If I am reading the proverbial tea leaves correctly, our sector is not yet out of the woods. Increasing service demand, labor shortages, supply chain limitations, price increases and more will hit us hardest.
But I believe that a reimagined philanthropy can help us continue to help others – better. Out of crisis comes innovation, and I am sitting on the edge of my DFW501c.com seat watching with anticipation to see how you will do it! Throw away the rules, customs and culture to create one that is more effective, equitable and inclusive.
The morning of the awards luncheon (yes, please call me last-minute-Lucy!), I texted another friend and colleague with a frantic “What the hell am I supposed to say today?” She told me to simply share what I thought was important.
So my DFW501c friends, here are a few things I think are important:
- Do what is right by the donor without valuing the monetary contribution more than the impact to your mission.
- If a donation is not fully values-aligned, it will most likely hurt or limit your work rather than help it.
- Sometimes saying no is the right thing.
- Be true to yourself – authenticity gets you further and means more in this work.

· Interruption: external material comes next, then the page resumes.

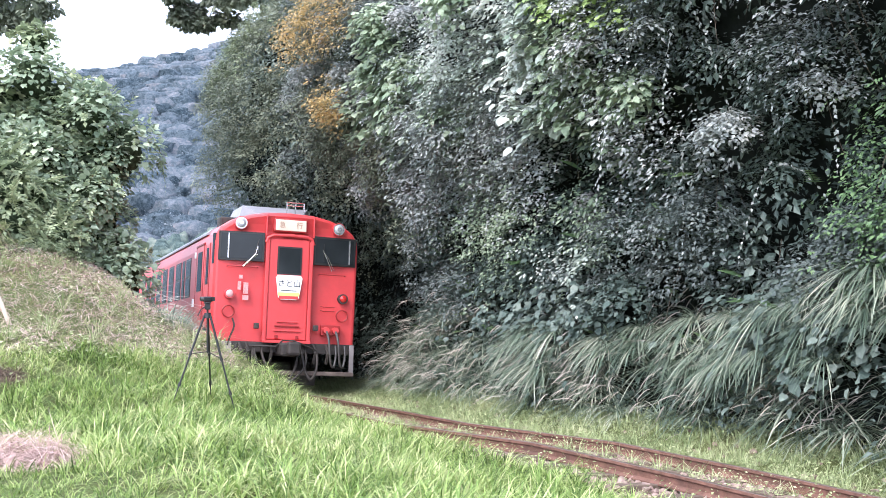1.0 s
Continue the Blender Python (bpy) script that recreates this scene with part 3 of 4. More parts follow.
scattered("hanging_stems", M_BARK, blade(0.2, 0.007, 4), c, np.array([0, 0, -1.0]) + unit(len(c), rng) * 0.45, o + unit(len(c), rng) * 0.4, rng.uniform(0.6, 1.6, len(c)), label="bare brown vine stems hanging down a cliff", category="vines")

# ---- pampas grass along the cliff's foot ----
BLADES = [blade(0.45, 0.028, 3), blade(0.85, 0.026, 3), blade(1.3, 0.024, 3)]
STEMS = [blade(0.3, 0.036, 2), blade(0.65, 0.036, 2), blade(1.0, 0.032, 2)]
LUSH = [blade(0.4, 0.042, 2), blade(1.0, 0.042, 3), blade(1.6, 0.042, 3)]


def tufts(name, mat, base, per, length, seed, label, spread=0.6, lean=(0, 0, 0), blades=None, cat="grass"):
    """Grass tufts: blades that fan out from each base."""
    rng = np.random.default_rng(seed)
    made = []
    for j, tmpl in enumerate(blades or BLADES):
        n = int(len(base) * per / 3)
        k = rng.integers(0, len(base), n)
        a = rng.uniform(0, 2 * math.pi, n)
        w = spread * rng.random(n) ** 0.7
        h = np.stack([np.cos(a), np.sin(a), np.zeros(n)], 1)
        axis = h * w[:, None] + np.array([0, 0, 1.0]) + np.array(lean) * rng.uniform(0.4, 1.4, (n, 1))
        flat = axis * np.array([1, 1, 0])
        flat = flat / np.maximum(np.linalg.norm(flat, axis=1, keepdims=True), 1e-5)
        normal = np.array([0, 0, 1.0]) - flat * 0.8
        sz = np.asarray(length)[k] if np.ndim(length) else np.full(n, length)
        made.append(scattered(name, mat, tmpl, base[k] + h * 0.07 * rng.random((n, 1)), axis, normal, sz * (0.55 + 0.6 * rng.random(n)), label=label, category=cat))
    return made


def beside(rng, n, s0, s1, u0, u1):
    s, u = rng.uniform(s0, s1, n), rng.uniform(u0, u1, n)
    th = TH + TK * s
    r = 1 / TK - u - np.interp(s, BEND_S, BEND_U)
    x, y = CXC - np.cos(th) * r, CYC + np.sin(th) * r
    return np.stack([x, y, ground_z(x, y)], 1), s, u


rng = np.random.default_rng(31)
ARCHES = [blade(0.7, 0.03, 4), blade(1.2, 0.03, 4), blade(1.7, 0.03, 4)]
b, s, u = beside(rng, 330, -13, 6.5, 2.15, 3.0)
b[:, 2] += (u - 2.15) * rng.uniform(0.5, 1.9, len(u)) * (1 + 0.4 * smooth(-1, -6, s))
tufts("pampas_grass", M_PAMPAS, b, 58, rng.uniform(0.26, 0.52, len(b)) * (1 + 0.35 * smooth(-2, -7, s)), 32, "long arching pampas grass at the cliff's foot", 0.9, (-0.25, -0.15, 0), ARCHES)
# drooping tufts on the rock above
ps = rng.uniform(-9.5, 2.0, 80) - 1.0
pz = rng.uniform(0.5, 1.2, 80) + 0.9 * smooth(-2, -7, ps) * rng.random(80)
tufts("hanging_grass", M_PAMPAS, cliff_point(ps, pz, 0.55), 90, rng.uniform(0.25, 0.5, 80), 38, "long grass drooping from the foot of a cliff", 0.8, (-0.5, -0.2, -0.3), [blade(0.9, 0.03, 4), blade(1.4, 0.03, 4), blade(1.9, 0.03, 4)])
n = 1500
k = rng.integers(0, len(b), n)
scattered("pampas_plumes", M_PLUME, blade(1.0, 0.055, 4), b[k] + np.array([-0.2, -0.1, 0.3]) + rng.normal(0, 0.15, (n, 3)), np.array([-0.75, -0.25, 0.3]) + rng.normal(0, 0.3, (n, 3)), np.array([0.5, -0.3, 0.8]) + rng.normal(0, 0.2, (n, 3)), rng.uniform(0.14, 0.3, n), label="silvery drooping pampas seed heads", category="grass")

HEAPS = ((-3.45, 8.5, 0.42, 0), (-2.35, 7.2, 0.42, 0), (-4.55, 10.95, 0.42, 1), (-3.8, 11.25, 0.24, 1))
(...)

- You won’t be everyone’s cup of tea, but there is a place for you.
- Don’t compromise yourself, your values or worth for this work.
- Perfect your craft.
- Don’t be afraid of No.
- Have an opinion.
- The service client is sacred.
- Question everything.
- Only sell what you can be most passionate about. (I can hear a few people screaming about the structure of this sentence!!!)
- Invest in people.
- Never underestimate the power of positive disruption!
- For my white colleagues, start your journey to become anti-racist and challenge your assumptions. You have the power to change everything.
- To my colleagues of color, You are SEEN, you are VALUED and your contributions MATTER!
I’m excited to meet back here at this same time next year to see what you all have accomplished! Go get ’em!